**What is expected**
Look in the material below for the line with "setattr(scene.view_settings, path, value)" and the line with "cam.data.dof.focus_object = FOCUS", then set down exactly those two lines and all lines between, nothing more.

(Data items)
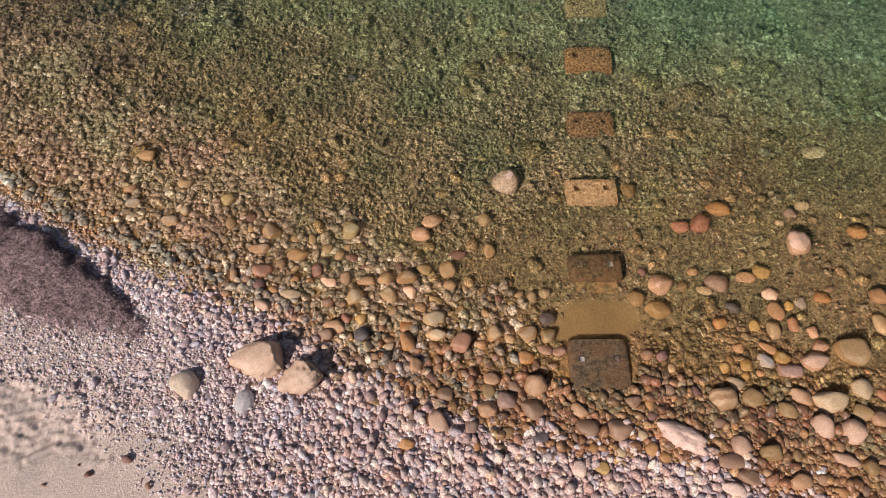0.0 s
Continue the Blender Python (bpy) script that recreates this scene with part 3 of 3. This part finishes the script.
def sunken(x, y, length, width, turn, mossy=False):
    r = next(seed_of)
    off = float(offshore(x, y))
    tan = length >= 0.3 and x > -2 and 7.5 < off < 19
    tall = 0.5 if off > 17 else 0.6 if length > 0.7 else 0.8 if tan else 0.55
    height = min(length, width) * tall
    mat, words = (mat_sunken, "tan-brown weed-grown rock lying on the stony sea bed") if tan else (mat_olive, "olive rock on the shallow stony sea bed") if off < 7.5 else (mat_film, "olive-green filmed rock among stones of the sea bed")
    if mossy:
        mat, words = mat_clump, "tan and olive weed-grown rock in a cluster on the sea bed"
    ob = new("sunken_rock", rock_mesh("sunken_rock", length * 1.1, width * 1.1, height, mat, r, 4, 0.28, 0.95, -0.45, 2, 0.0, (), 0.8))
    ob.matrix_world = pose(x, y, float(land(x, y)) + height * 0.2, 0, 0, turn)
    TAKEN.append((x, y, max(length, width) * (0.38 if tan else 0.34)))
    return tagged(ob, words, "rock", "rocks on the sea bed")


sunken(0.35, 12.67, 0.52, 0.54, 0)
sunken(-0.05, 12.15, 0.53, 0.53, 10)
sunken(-0.86, 14.93, 0.52, 0.51, 0)
sunken(2.25, 15.80, 0.50, 0.51, 0)
sunken(0.39, 13.71, 0.39, 0.51, 0)
sunken(1.64, 12.74, 0.32, 0.32, 0)
sunken(6.37, 16.72, 0.80, 0.72, -22)
sunken(2.90, 16.48, 0.42, 0.46, -20)
sunken(0.93, 17.73, 0.50, 0.44, 0)
sunken(2.68, 17.56, 0.44, 0.38, 0)
sunken(3.78, 17.26, 0.46, 0.36, -15, True)
sunken(2.62, 15.15, 0.31, 0.29, 0)
sunken(1.85, 16.70, 0.46, 0.46, 0, True)
sunken(6.28, 21.94, 0.89, 0.54, -15)
sunken(3.30, 17.36, 0.48, 0.42, 10, True)
sunken(3.66, 18.97, 0.42, 0.40, 0, True)
sunken(3.05, 17.00, 0.46, 0.40, -30, True)
sunken(-2.23, 20.50, 0.50, 0.48, 0)
sunken(-3.23, 26.93, 0.44, 0.38, 0)
sunken(-4.12, 7.98, 0.50, 0.26, 50)
sunken(-3.70, 7.84, 0.34, 0.36, 0)
sunken(-2.56, 6.98, 0.25, 0.27, 0)
sunken(-6.02, 7.03, 0.46, 0.34, 0)
sunken(-4.20, 7.22, 0.36, 0.29, 0)
sunken(-7.36, 11.88, 0.38, 0.40, 0)
sunken(-7.16, 10.66, 0.42, 0.38, 0)
sunken(-6.51, 12.41, 0.27, 0.41, 0)
sunken(-7.34, 15.96, 0.44, 0.40, 0)
sunken(1.81, 6.97, 0.53, 0.38, 0)
sunken(6.80, 7.19, 0.41, 0.39, 0)
sunken(7.23, 9.06, 0.43, 0.40, 0)
sunken(-3.48, 7.62, 0.48, 0.24, 50)
sunken(5.47, 8.42, 0.62, 0.43, 0)
sunken(4.49, 8.75, 0.54, 0.48, 0)
sunken(0.66, 9.15, 0.45, 0.49, 0)
sunken(1.64, 9.41, 0.41, 0.36, 0)
sunken(-5.85, 20.57, 0.40, 0.39, 0)

r = rock_mesh("dark_rock", 0.56, 0.80, 2.2, mat_black, 77, 4, 0.10, 1.0, -0.9, 0)
for v in r.vertices:
    if v.co.z < 0:
        v.co.x, v.co.y = v.co.x * 0.2, v.co.y * 0.2 + 0.3
ob = tagged(new("dark_rock", r), "near-black wet rock rising from the sea", "rock")
ob.matrix_world = pose(5.90, 31.05, -0.2, 0, 0, 20)


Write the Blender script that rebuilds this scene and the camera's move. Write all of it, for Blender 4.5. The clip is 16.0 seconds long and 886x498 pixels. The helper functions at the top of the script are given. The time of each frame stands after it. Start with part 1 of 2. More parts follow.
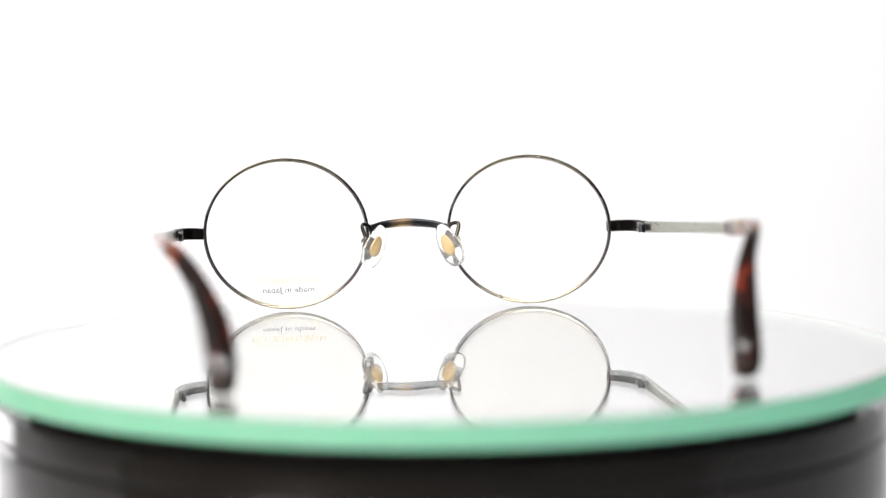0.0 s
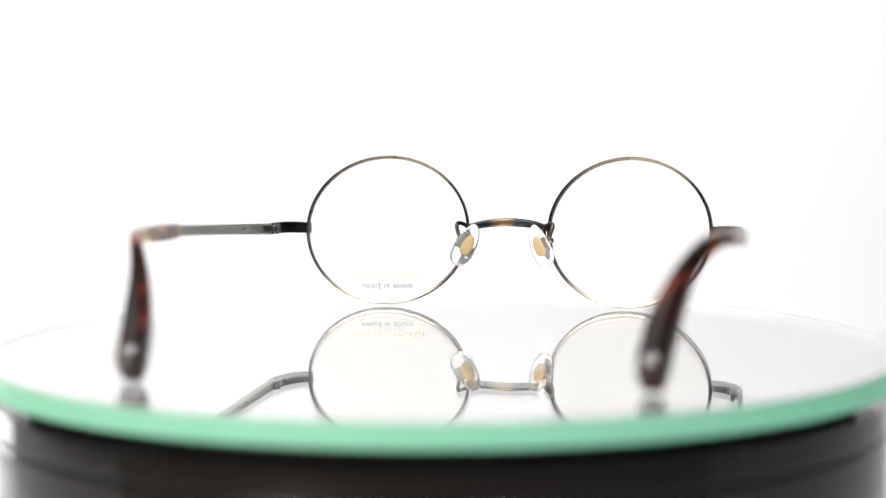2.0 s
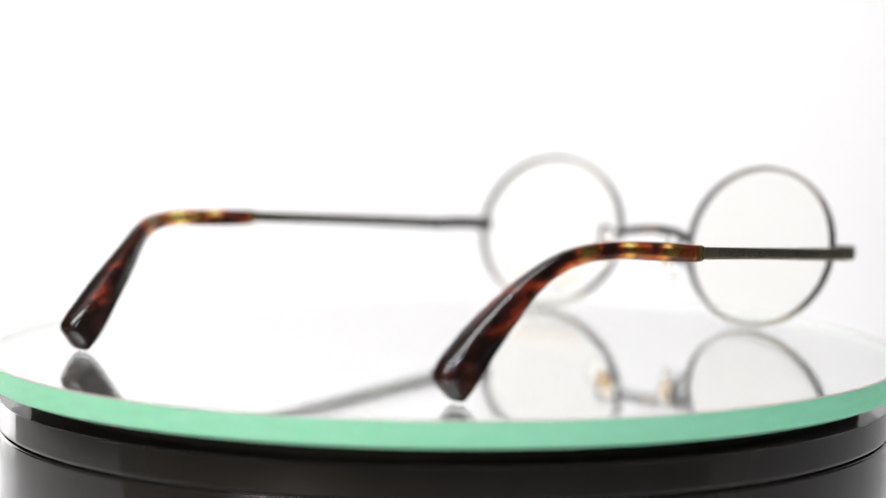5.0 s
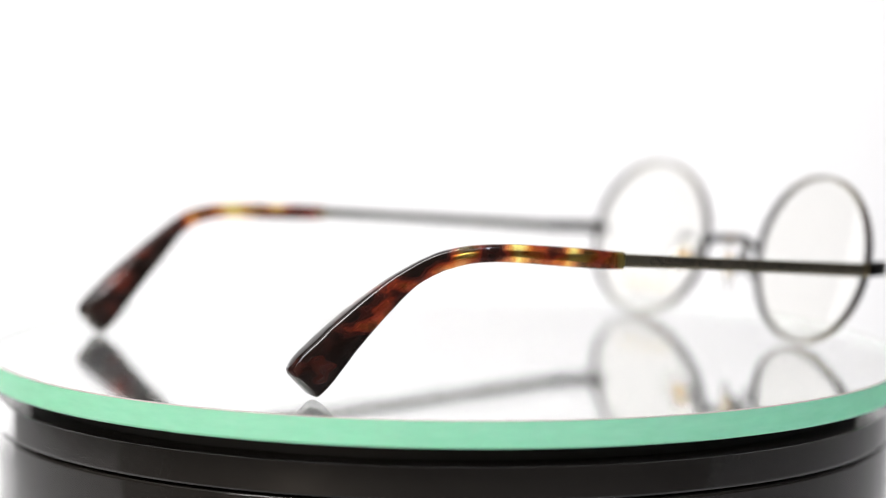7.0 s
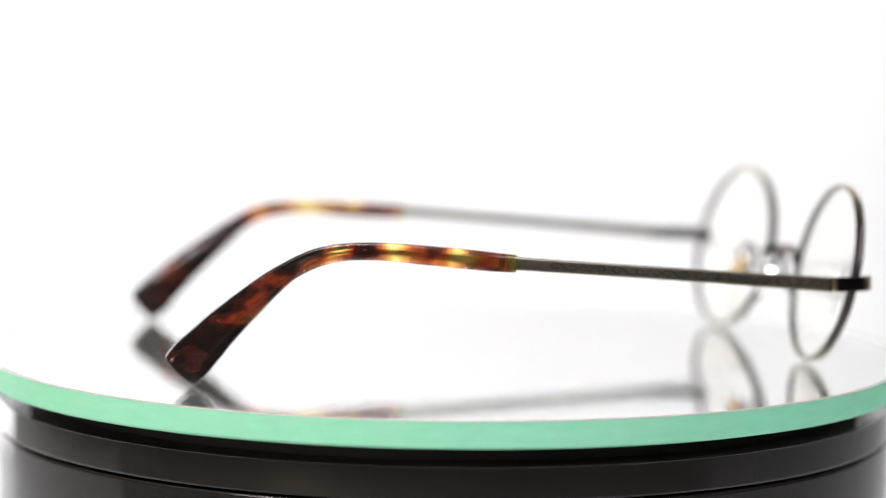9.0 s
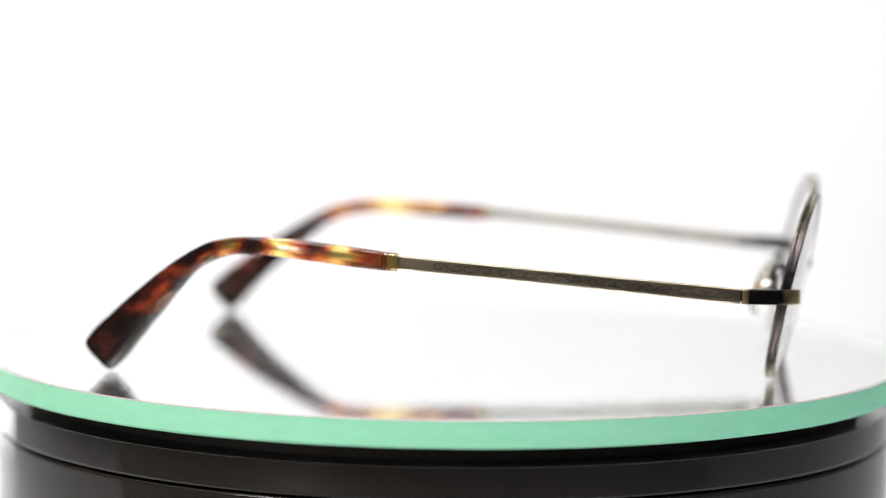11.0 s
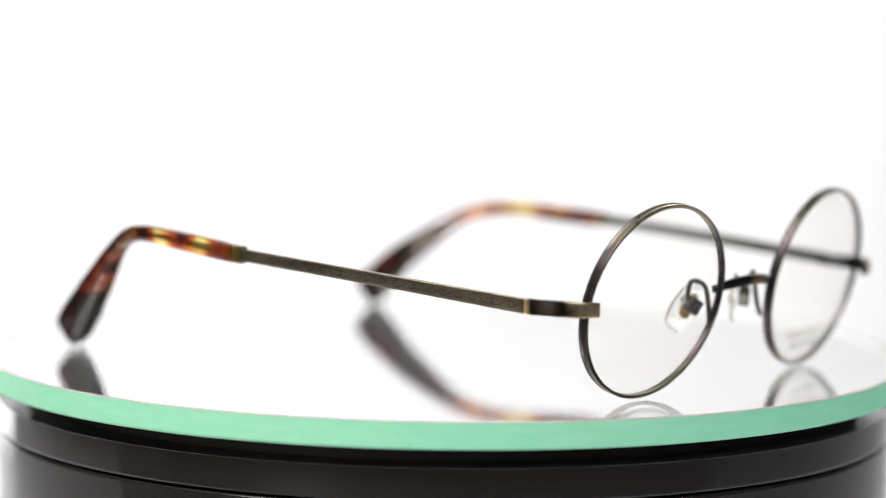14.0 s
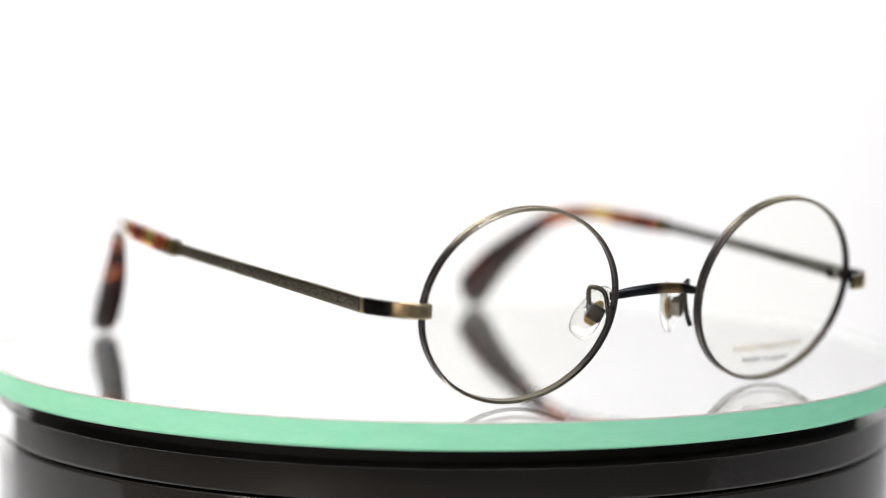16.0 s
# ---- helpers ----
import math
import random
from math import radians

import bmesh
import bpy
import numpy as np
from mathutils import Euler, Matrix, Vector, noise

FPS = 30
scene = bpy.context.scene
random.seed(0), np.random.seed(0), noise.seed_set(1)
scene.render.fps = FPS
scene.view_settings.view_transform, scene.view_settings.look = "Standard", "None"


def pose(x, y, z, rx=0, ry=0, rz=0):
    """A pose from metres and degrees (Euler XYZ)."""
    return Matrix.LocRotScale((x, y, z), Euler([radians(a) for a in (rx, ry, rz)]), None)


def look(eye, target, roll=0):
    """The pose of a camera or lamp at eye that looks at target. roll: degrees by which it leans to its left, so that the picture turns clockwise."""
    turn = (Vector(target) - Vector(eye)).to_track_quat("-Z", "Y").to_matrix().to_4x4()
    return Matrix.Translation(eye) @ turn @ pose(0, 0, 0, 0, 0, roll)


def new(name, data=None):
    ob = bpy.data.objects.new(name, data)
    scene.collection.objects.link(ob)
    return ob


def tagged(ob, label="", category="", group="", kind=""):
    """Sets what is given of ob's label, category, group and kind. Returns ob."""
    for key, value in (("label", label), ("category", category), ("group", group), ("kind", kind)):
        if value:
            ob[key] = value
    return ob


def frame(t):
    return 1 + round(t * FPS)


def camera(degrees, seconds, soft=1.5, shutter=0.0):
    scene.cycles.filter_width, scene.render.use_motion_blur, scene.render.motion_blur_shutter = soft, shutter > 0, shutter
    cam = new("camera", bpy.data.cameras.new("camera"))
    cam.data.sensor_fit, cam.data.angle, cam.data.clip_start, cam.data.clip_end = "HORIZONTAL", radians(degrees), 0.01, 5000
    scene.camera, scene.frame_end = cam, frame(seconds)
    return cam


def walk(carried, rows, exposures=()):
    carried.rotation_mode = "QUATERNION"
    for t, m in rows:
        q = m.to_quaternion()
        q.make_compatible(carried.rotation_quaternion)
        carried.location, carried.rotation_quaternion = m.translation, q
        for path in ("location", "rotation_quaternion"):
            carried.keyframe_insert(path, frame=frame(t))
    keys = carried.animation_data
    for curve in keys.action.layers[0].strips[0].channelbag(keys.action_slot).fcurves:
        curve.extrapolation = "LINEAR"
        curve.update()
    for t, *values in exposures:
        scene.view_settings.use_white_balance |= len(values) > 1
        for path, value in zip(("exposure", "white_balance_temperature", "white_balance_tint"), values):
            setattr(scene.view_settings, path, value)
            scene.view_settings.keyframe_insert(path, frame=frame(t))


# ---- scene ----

from itertools import product

MM = 0.001

# ---------------------------------------------------------------- camera
LENS = 22.0           # degrees across
EYE = Vector((0, -0.5353, 0.0730))      # 7 cm above the mirror's face


def aim(tilt, pan, roll):
    """Pose of the camera, tilted down, panned and rolled, in degrees."""
    a, b = radians(tilt), radians(pan)
    way = Vector((math.sin(b) * math.cos(a), math.cos(b) * math.cos(a), -math.sin(a)))
    return look(EYE, EYE + way, roll)


cam = camera(LENS, 16.0, soft=1.1)
# the camera stands still; it is nudged as the focus ring is turned, and settles slowly afterwards
walk(cam, [(0.0, aim(5.37, 0.113, -0.48)), (1.0, aim(5.365, 0.113, -0.40)), (2.0, aim(5.37, 0.113, -0.31)), (3.1, aim(5.38, 0.10, -0.20)), (3.4, aim(5.385, 0.0, 0.30)),
           (4.2, aim(5.395, 0.0, 0.42)), (6.4, aim(5.41, 0.0, 0.73)), (8.0, aim(5.405, 0.0, 0.79)), (9.5, aim(5.403, 0.0, 0.77)), (11.4, aim(5.403, 0.0, 0.77)),
           (13.0, aim(5.392, 0.0, 0.78)), (14.5, aim(5.373, 0.0, 0.75)), (16.0, aim(5.357, 0.0, 0.66))],
     exposures=[(0.0, 0.0), (3.1, 0.0), (3.5, -0.07), (4.2, -0.07), (6.3, 0.0), (16.0, 0.0)])
cam.data.dof.use_dof = True
cam.data.dof.aperture_fstop = 6.6
FOCUS = new("focus_point")      # where the lens is focused; it is pulled nearer after three seconds
cam.data.dof.focus_object = FOCUS

# ---------------------------------------------------------------- world and lights
world = bpy.data.worlds.new("studio")
scene.world = world
world.use_nodes = True
world.node_tree.nodes["Background"].inputs[0].default_value = (0.9, 0.95, 1.0, 1)
world.node_tree.nodes["Background"].inputs[1].default_value = 0.05
scene.view_settings.exposure = 0.0


def area_lamp(name, eye, target, sx, sy, watts, color):
    data = bpy.data.lights.new(name, "AREA")
    data.shape, data.size, data.size_y, data.energy, data.color = "RECTANGLE", sx, sy, watts, color
    ob = new(name, data)
    ob.matrix_world = look(eye, target)
    return ob


# unseen overhead lamp, assumed, to light the set from above
area_lamp("top_fill_light", (-0.42, 0.00, 0.90), (-0.08, 0.10, 0.0), 0.7, 0.6, 1.8, (1.0, 0.985, 0.97))
# unseen lamp, added to whiten the paper and what the mirror reflects
area_lamp("backdrop_light", (-0.17, -0.26, 0.58), (-0.14, 0.75, 0.36), 0.60, 0.36, 13.3, (1.0, 0.985, 0.98))
# unseen panel, added to put a white reflection on the drum's left edge
area_lamp("side_fill_light", (-0.50, 0.58, 0.03), (0, 0, 0.02), 0.24, 0.36, 0.7, (1.0, 0.99, 0.99))
area_lamp("lamp_left", (-0.48, -0.74, -0.01), (0, 0, 0.02), 0.07, 0.07, 1.15, (1.0, 0.84, 0.70))
area_lamp("lamp_right", (0.36, -0.62, 0.40), (0, 0, 0.0), 0.025, 0.025, 1.7, (0.82, 0.86, 1.0))


# ---------------------------------------------------------------- materials
class Nodes:
    """A small helper to write node materials."""

    def __init__(self, name):
        self.mat = bpy.data.materials.new(name)
        self.mat.use_nodes = True
        self.tree = self.mat.node_tree
        self.bsdf = self.tree.nodes["Principled BSDF"]
        self.coord = self.tree.nodes.new("ShaderNodeTexCoord").outputs["Object"]

    def put(self, socket, value):
        target = self.bsdf.inputs[socket] if isinstance(socket, str) else socket
        if isinstance(value, bpy.types.NodeSocket):
            self.tree.links.new(value, target)
        else:
            target.default_value = value
        return self

    def noise(self, scale, detail=3.0, stretch=(1, 1, 1), rough=0.55):
        m = self.tree.nodes.new("ShaderNodeMapping")
        m.inputs["Scale"].default_value = stretch
        self.tree.links.new(self.coord, m.inputs[0])
        n = self.tree.nodes.new("ShaderNodeTexNoise")
        n.inputs["Scale"].default_value, n.inputs["Detail"].default_value, n.inputs["Roughness"].default_value = scale, detail, rough
        self.tree.links.new(m.outputs[0], n.inputs["Vector"])
        return n.outputs["Fac"]

    def axis(self, k):
        s = self.tree.nodes.new("ShaderNodeSeparateXYZ")
        self.tree.links.new(self.coord, s.inputs[0])
        return s.outputs[k]

    def math(self, op, a, b=0.0, c=0.0, clamp=False):
        n = self.tree.nodes.new("ShaderNodeMath")
        n.operation, n.use_clamp = op, clamp
        for socket, v in zip(n.inputs, (a, b, c)):
            self.put(socket, v)
        return n.outputs[0]

    def ramp(self, fac, *stops):
        n = self.tree.nodes.new("ShaderNodeValToRGB")
        while len(n.color_ramp.elements) < len(stops):
            n.color_ramp.elements.new(0.5)
        for e, (at, col) in zip(n.color_ramp.elements, stops):
            e.position, e.color = at, (*col, 1) if len(col) == 3 else col
        self.tree.links.new(fac, n.inputs[0])
        return n.outputs["Color"]

    def grey(self, fac, *stops):
        return self.ramp(fac, *[(at, (v, v, v)) for at, v in stops])

    def outer(self, across_only=False):
        """1 on faces that look away from the middle of the thing, 0 on its inner faces."""
        geo = self.tree.nodes.new("ShaderNodeTexCoord").outputs["Normal"]
        place = self.tree.nodes.new("ShaderNodeVectorMath")
        place.operation = "MULTIPLY"
        self.tree.links.new(self.coord, place.inputs[0])
        place.inputs[1].default_value = (1, 0, 0) if across_only else (1, 1, 0)
        dot = self.tree.nodes.new("ShaderNodeVectorMath")
        dot.operation = "DOT_PRODUCT"
        self.tree.links.new(geo, dot.inputs[0])
        self.tree.links.new(place.outputs[0], dot.inputs[1])
        return self.math("MULTIPLY_ADD", dot.outputs["Value"], 25.0, 0.35, clamp=True)

    def hump(self, value, at, width):
        """1 at that value, falling to 0 over that width."""
        d = self.math("ABSOLUTE", self.math("SUBTRACT", value, at))
        return self.math("SUBTRACT", 1.0, self.math("DIVIDE", d, width), clamp=True)

    def bump(self, height, strength, distance):
        n = self.tree.nodes.new("ShaderNodeBump")
        n.inputs["Strength"].default_value, n.inputs["Distance"].default_value = strength, distance
        self.tree.links.new(height, n.inputs["Height"])
        self.tree.links.new(n.outputs[0], self.bsdf.inputs["Normal"])
        return self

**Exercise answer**
            setattr(scene.view_settings, path, value)
            scene.view_settings.keyframe_insert(path, frame=frame(t))


# ---- scene ----

from itertools import product

MM = 0.001

# ---------------------------------------------------------------- camera
LENS = 22.0           # degrees across
EYE = Vector((0, -0.5353, 0.0730))      # 7 cm above the mirror's face


def aim(tilt, pan, roll):
    """Pose of the camera, tilted down, panned and rolled, in degrees."""
    a, b = radians(tilt), radians(pan)
    way = Vector((math.sin(b) * math.cos(a), math.cos(b) * math.cos(a), -math.sin(a)))
    return look(EYE, EYE + way, roll)


cam = camera(LENS, 16.0, soft=1.1)
# the camera stands still; it is nudged as the focus ring is turned, and settles slowly afterwards
walk(cam, [(0.0, aim(5.37, 0.113, -0.48)), (1.0, aim(5.365, 0.113, -0.40)), (2.0, aim(5.37, 0.113, -0.31)), (3.1, aim(5.38, 0.10, -0.20)), (3.4, aim(5.385, 0.0, 0.30)),
           (4.2, aim(5.395, 0.0, 0.42)), (6.4, aim(5.41, 0.0, 0.73)), (8.0, aim(5.405, 0.0, 0.79)), (9.5, aim(5.403, 0.0, 0.77)), (11.4, aim(5.403, 0.0, 0.77)),
           (13.0, aim(5.392, 0.0, 0.78)), (14.5, aim(5.373, 0.0, 0.75)), (16.0, aim(5.357, 0.0, 0.66))],
     exposures=[(0.0, 0.0), (3.1, 0.0), (3.5, -0.07), (4.2, -0.07), (6.3, 0.0), (16.0, 0.0)])
cam.data.dof.use_dof = True
cam.data.dof.aperture_fstop = 6.6
FOCUS = new("focus_point")      # where the lens is focused; it is pulled nearer after three seconds
cam.data.dof.focus_object = FOCUS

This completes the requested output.